Luhmanさんの方法だと,キーワードとそれに対応する番号を列挙したリストがReference Noteとなる.エントリとなるReference Noteにはキーワードに紐づくリンクはせいぜい1つか2つ.メモ同士の繋がりが驚きを生みこれが重要であるから.索引からメモへジャンプしても驚きはない.1つか2つのメモへのエントリポイントであればいい, という考え方.そしてエントリから飛んだ索引メモには,さらに最大25個のPermanent Notesが列挙されていて,それらは英数字で管理された.たとえば,1.a, 1.b, 2.c..など.

ただ,そこで列挙するものがトピックならばそれはReference Noteではない.Refenrece Notesで列挙するものはConceptsであり,一般的には文で表現される.

しかしZettelkatenはアウトプットを目的とするので,だんだんそれらのノートに抽象具体のレベルを設けたりグループにまとめはじめる.するともはやだんだんアウトライナー的な意味合いがでてくる.ようはボトムアップから思考をつくっていくために適しているのがZettelkastenでありトップダウンでまとめていくのがアウトライナーかもしれない.

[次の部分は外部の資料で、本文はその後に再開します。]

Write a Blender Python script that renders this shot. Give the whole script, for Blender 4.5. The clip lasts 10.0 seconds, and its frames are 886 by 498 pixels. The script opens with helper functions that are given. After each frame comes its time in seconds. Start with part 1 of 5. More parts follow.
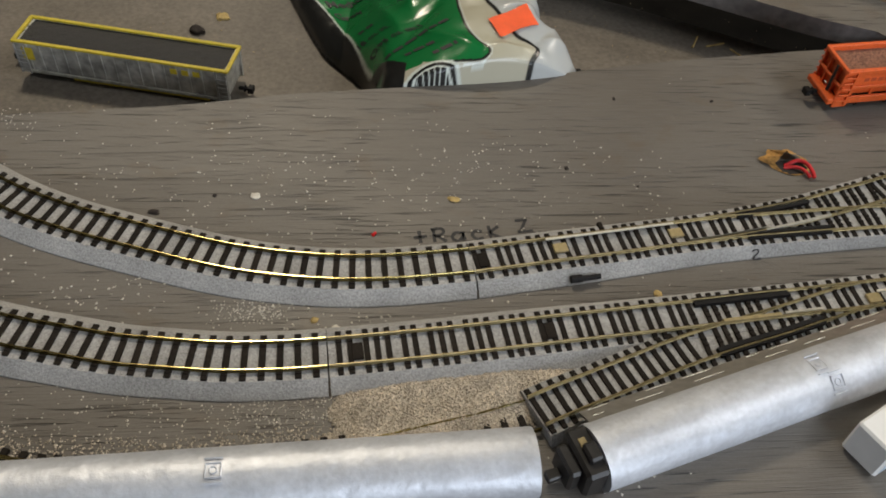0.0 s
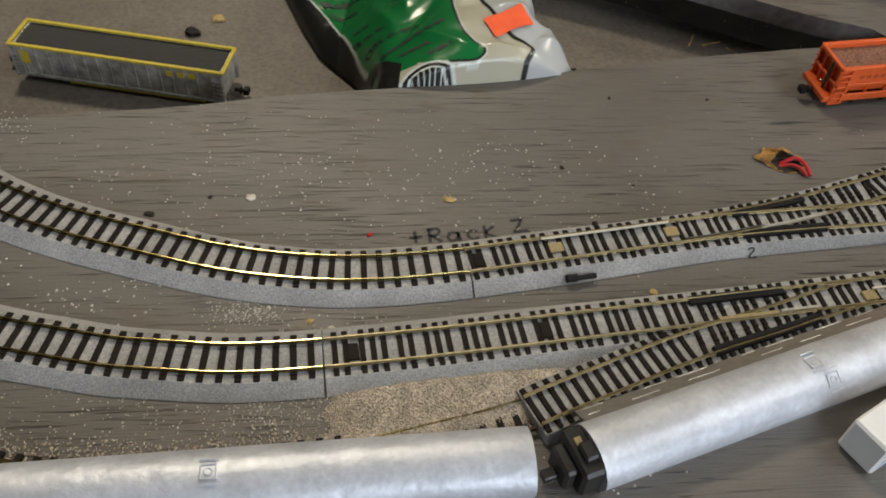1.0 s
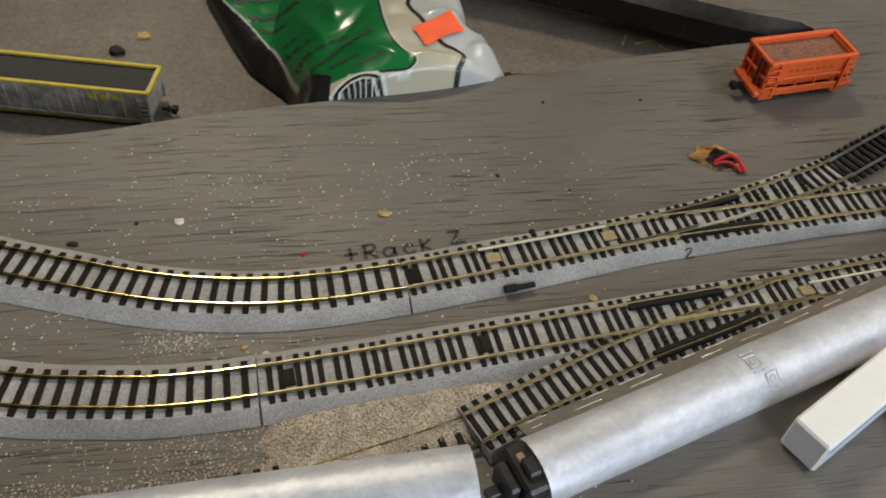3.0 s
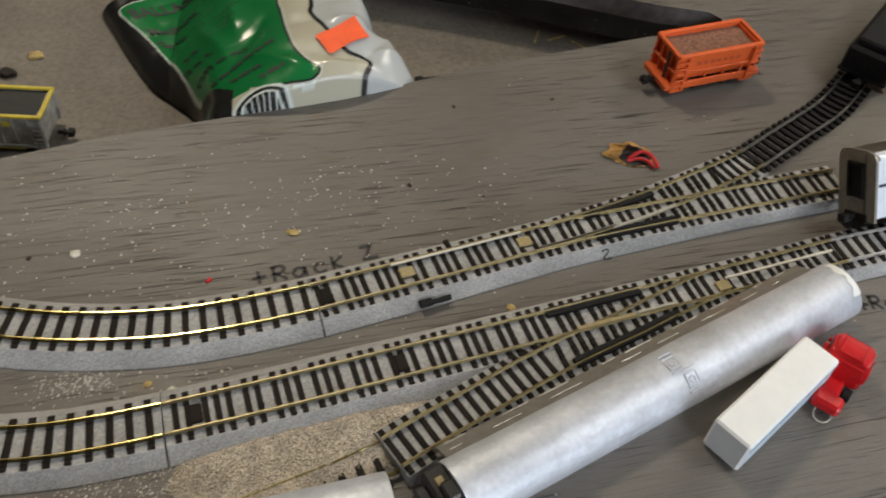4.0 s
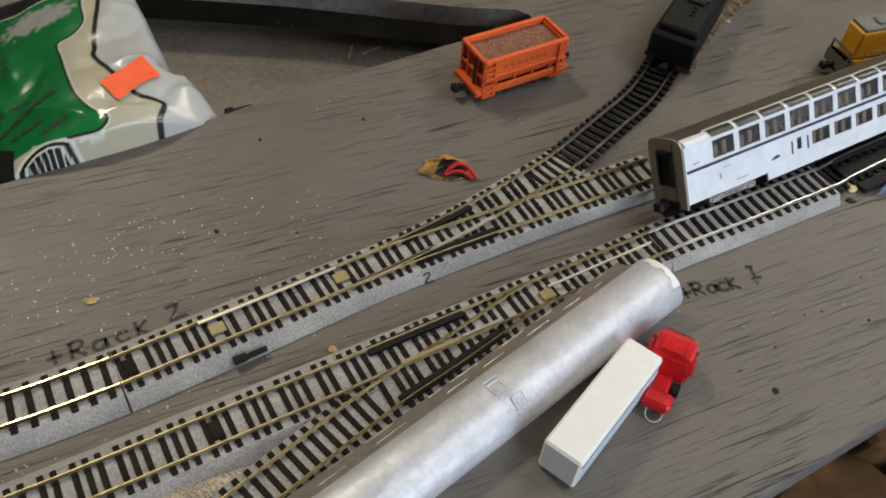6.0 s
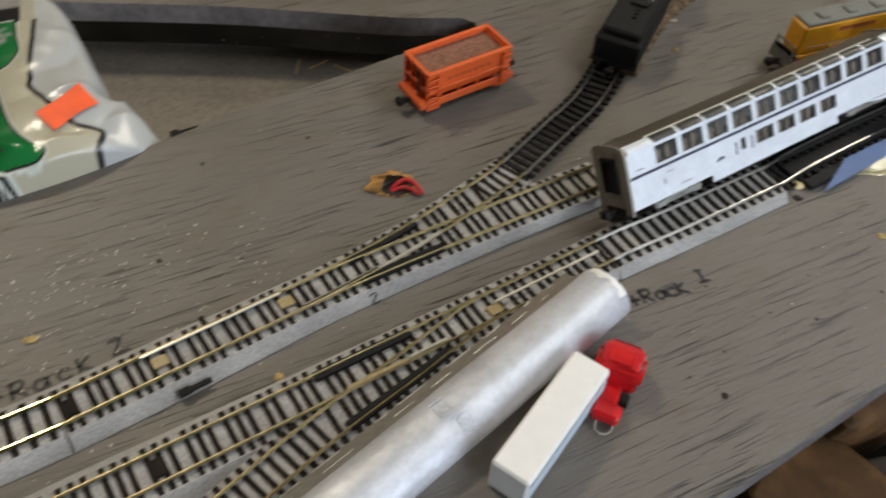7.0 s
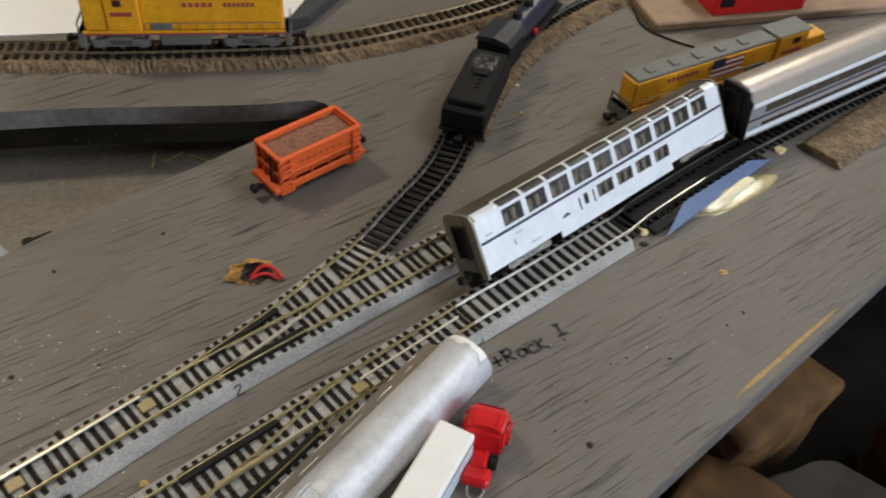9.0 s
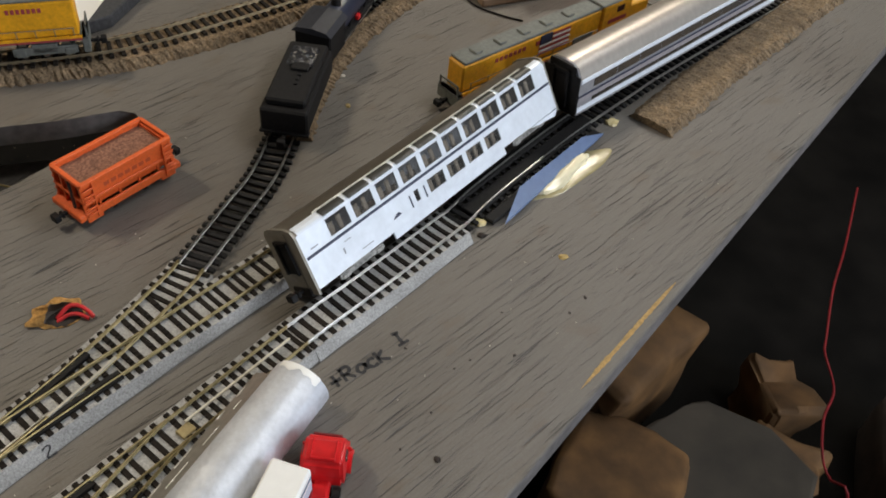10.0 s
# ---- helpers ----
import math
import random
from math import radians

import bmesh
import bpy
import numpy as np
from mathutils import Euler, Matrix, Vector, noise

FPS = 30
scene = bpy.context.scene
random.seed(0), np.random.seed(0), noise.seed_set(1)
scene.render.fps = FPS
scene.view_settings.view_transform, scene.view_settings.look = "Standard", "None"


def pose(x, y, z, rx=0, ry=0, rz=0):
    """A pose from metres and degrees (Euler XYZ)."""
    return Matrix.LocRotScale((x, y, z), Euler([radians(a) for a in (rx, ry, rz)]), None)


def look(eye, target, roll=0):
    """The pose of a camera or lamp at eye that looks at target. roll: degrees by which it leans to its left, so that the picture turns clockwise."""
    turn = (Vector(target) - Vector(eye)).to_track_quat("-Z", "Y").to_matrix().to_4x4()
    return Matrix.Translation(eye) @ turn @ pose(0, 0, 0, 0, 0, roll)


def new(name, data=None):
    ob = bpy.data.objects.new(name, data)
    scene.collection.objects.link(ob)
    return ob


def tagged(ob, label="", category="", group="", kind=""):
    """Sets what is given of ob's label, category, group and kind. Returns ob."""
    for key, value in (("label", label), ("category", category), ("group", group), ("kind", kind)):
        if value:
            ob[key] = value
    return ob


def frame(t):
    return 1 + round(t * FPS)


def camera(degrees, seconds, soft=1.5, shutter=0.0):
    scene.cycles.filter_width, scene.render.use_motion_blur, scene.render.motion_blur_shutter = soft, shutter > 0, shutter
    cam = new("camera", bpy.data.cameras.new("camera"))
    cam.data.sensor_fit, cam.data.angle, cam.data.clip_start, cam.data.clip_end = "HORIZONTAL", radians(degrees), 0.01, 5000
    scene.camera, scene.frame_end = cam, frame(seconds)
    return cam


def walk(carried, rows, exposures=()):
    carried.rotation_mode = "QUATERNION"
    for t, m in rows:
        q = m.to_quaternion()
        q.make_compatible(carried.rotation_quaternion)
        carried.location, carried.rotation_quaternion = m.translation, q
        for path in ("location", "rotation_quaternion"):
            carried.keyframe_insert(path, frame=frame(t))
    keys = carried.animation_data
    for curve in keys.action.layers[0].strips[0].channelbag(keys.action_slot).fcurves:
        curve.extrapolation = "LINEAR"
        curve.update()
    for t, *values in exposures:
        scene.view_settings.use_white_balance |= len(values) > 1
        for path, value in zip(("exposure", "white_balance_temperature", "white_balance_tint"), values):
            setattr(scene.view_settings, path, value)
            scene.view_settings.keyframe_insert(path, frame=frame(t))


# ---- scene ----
cam = camera(54.0, 10.0, soft=1.8, shutter=0.4)
PATH = [
    (0, (0.003, 0.062, 0.269), (-0.011, 1.376, -1.239), 5.4),
    (0.5, (0.003, 0.062, 0.268), (-0.006, 1.378, -1.238), 5.4),
    (1, (0.005, 0.062, 0.269), (-0.01, 1.377, -1.238), 5.0),
    (1.5, (0.005, 0.062, 0.268), (-0.001, 1.382, -1.235), 5.2),
    (2, (0.007, 0.064, 0.269), (0.011, 1.382, -1.236), 4.8),
    (3.5, (0.019, 0.076, 0.268), (0.155, 1.393, -1.231), 5.7),
    (4, (0.027, 0.083, 0.267), (0.234, 1.388, -1.234), 6.0),
    (4.5, (0.039, 0.091, 0.268), (0.357, 1.377, -1.231), 6.7),
    (5, (0.047, 0.095, 0.268), (0.425, 1.368, -1.227), 6.8),
    (5.5, (0.053, 0.099, 0.268), (0.485, 1.358, -1.224), 7.0),
    (5.7, (0.058, 0.099, 0.268), (0.501, 1.359, -1.221), 6.6),
    (6.8, (0.069, 0.101, 0.271), (0.486, 1.348, -1.236), 4.6),
    (7, (0.078, 0.103, 0.273), (0.556, 1.34, -1.223), 4.7),
    (7.5, (0.09, 0.104, 0.277), (0.687, 1.329, -1.187), 4.9),
    (8, (0.09, 0.102, 0.28), (0.722, 1.335, -1.163), 5.0),
    (8.5, (0.092, 0.098, 0.282), (0.764, 1.346, -1.129), 4.9),
    (9, (0.096, 0.096, 0.283), (0.806, 1.348, -1.105), 4.7),
    (9.5, (0.131, 0.112, 0.281), (0.998, 1.174, -1.174), 6.2),
    (10, (0.129, 0.107, 0.282), (1.045, 1.176, -1.139), 6.6),
]
walk(cam, [(t, look(eye, target, roll)) for t, eye, target, roll in PATH])

# ---- light ----
world = bpy.data.worlds.new("world")
scene.world = world
world.use_nodes = True
world.node_tree.nodes["Background"].inputs[0].default_value = (0.80, 0.84, 0.90, 1)
world.node_tree.nodes["Background"].inputs[1].default_value = 0.05
scene.view_settings.exposure = 0.0


def area_lamp(name, eye, target, sx, sy, watts, colour):
    lamp = bpy.data.lights.new(name, "AREA")
    lamp.shape, lamp.size, lamp.size_y, lamp.energy, lamp.color = "RECTANGLE", sx, sy, watts, colour
    ob = new(name, lamp)
    ob.matrix_world = look(eye, target)
    return ob


area_lamp("ceiling_lamp_light", (-0.48, 1.44, 1.70), (-0.1, 0.35, 0), 0.28, 0.28, 24, (1.0, 0.88, 0.68))
# Invented fill lamp, added to brighten the right and back of the board.
area_lamp("second_ceiling_lamp_light", (2.05, 1.60, 1.70), (0.7, 0.5, 0), 0.55, 0.30, 19, (1.0, 0.92, 0.77))
area_lamp("window_light", (1.25, -1.72, 0.70), (0.6, 0.0, 0.1), 1.4, 1.1, 40, (0.82, 0.90, 1.0))
area_lamp("cool_ceiling_lamp_light", (1.40, 0.00, 1.70), (0.2, 0.3, 0), 0.90, 0.55, 23, (0.93, 0.96, 0.98))


# ---- materials ----
def material(name, colour, rough=0.6, metal=0.0, noise_scale=0.0, noise_amount=0.15, bump=0.0, bump_scale=800.0,
             stain=0.0, stain_scale=30.0, random_amount=0.0, spec=0.5, coat=0.0):
    """A node material: a base colour varied by a fine grain and by larger stains, with relief."""
    m = bpy.data.materials.new(name)
    m.use_nodes = True
    nt = m.node_tree
    nodes, links = nt.nodes, nt.links
    bsdf = nodes["Principled BSDF"]
    bsdf.inputs["Roughness"].default_value = rough
    bsdf.inputs["Metallic"].default_value = metal
    bsdf.inputs["Specular IOR Level"].default_value = spec
    bsdf.inputs["Coat Weight"].default_value = coat
    coord = nodes.new("ShaderNodeTexCoord")
    last = nodes.new("ShaderNodeRGB")
    last.outputs[0].default_value = (*colour, 1)
    out = last.outputs[0]

    def vary(socket, scale, amount, detail):
        tex = nodes.new("ShaderNodeTexNoise")
        tex.inputs["Scale"].default_value = scale
        tex.inputs["Detail"].default_value = detail
        links.new(coord.outputs["Object"], tex.inputs["Vector"])
        ramp = nodes.new("ShaderNodeMapRange")
        ramp.inputs["From Min"].default_value, ramp.inputs["From Max"].default_value = 0.3, 0.7
        ramp.inputs["To Min"].default_value, ramp.inputs["To Max"].default_value = 1 - amount, 1 + amount
        links.new(tex.outputs["Fac"], ramp.inputs["Value"])
        mul = nodes.new("ShaderNodeVectorMath")
        mul.operation = "SCALE"
        links.new(socket, mul.inputs[0])
        links.new(ramp.outputs[0], mul.inputs["Scale"])
        return mul.outputs[0]

    if noise_scale:
        out = vary(out, noise_scale, noise_amount, 5)
    if stain:
        out = vary(out, stain_scale, stain, 3)
    if random_amount:
        info = nodes.new("ShaderNodeObjectInfo")
        ramp = nodes.new("ShaderNodeMapRange")
        ramp.inputs["To Min"].default_value, ramp.inputs["To Max"].default_value = 1 - random_amount, 1 + random_amount
        links.new(info.outputs["Random"], ramp.inputs["Value"])
        mul = nodes.new("ShaderNodeVectorMath")
        mul.operation = "SCALE"
        links.new(out, mul.inputs[0])
        links.new(ramp.outputs[0], mul.inputs["Scale"])
        out = mul.outputs[0]
    links.new(out, bsdf.inputs["Base Color"])
    if bump:
        tex = nodes.new("ShaderNodeTexNoise")
        tex.inputs["Scale"].default_value = bump_scale
        tex.inputs["Detail"].default_value = 4
        links.new(coord.outputs["Object"], tex.inputs["Vector"])
        b = nodes.new("ShaderNodeBump")
        b.inputs["Strength"].default_value = bump
        b.inputs["Distance"].default_value = 0.0006
        links.new(tex.outputs["Fac"], b.inputs["Height"])
        links.new(b.outputs[0], bsdf.inputs["Normal"])
    return m


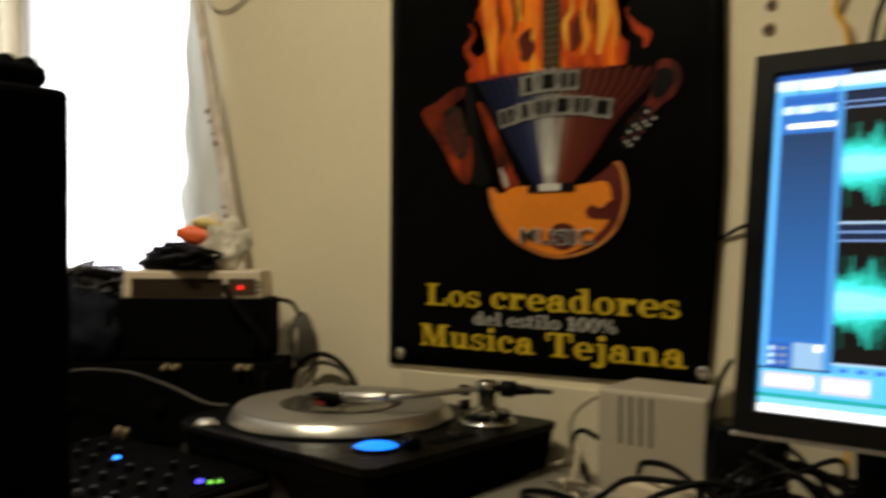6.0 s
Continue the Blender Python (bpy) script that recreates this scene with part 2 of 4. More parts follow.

この辺もいろいろと情報を漁っていき正解はそれぞれあるようだが,わたしの前提としてOrg-modeというもともとはアウトライナーのようなツールをつかったOrg-roamでZettelkastenをやっている以上,あまりネット上に正解はなくて手探りで自分の方法を模索する必要があるというところに落ち着いている.

おわりに: ツールの罠にはまらないようにしたい

Zettelkastenはなかなか奥が深く,さらに今ブームがきているということで,この界隈は面白い.しかし,ツールの罠にハマってしまったようだ.

わたしの本来の目的は自己省察であり,日々の思考をうまく捕まえて人生観をまとめ上げることにある.わたしのアウトプットはわたしの人生の仕様書作成であり,この執筆活動をするためにZettelkastenを利用したかったのだった.しかしZettelkastenを理解したいというあまりたくさん時間を費やしてしまったことは若干の後悔がある.

GTDにも同じことが言える.あのフレームワークの目的は心の平安を求めることだったはずなのに,なぜか細かい設定や機能にハマって本来の目的から外れていった.これを教訓にするためにも,つよくZettelkastenは思考のためのツールにすぎず,アウトライナー程度のものであり,大事なのはそれを基盤にしてなにを考えるかというこだ.私は人生を考えたい.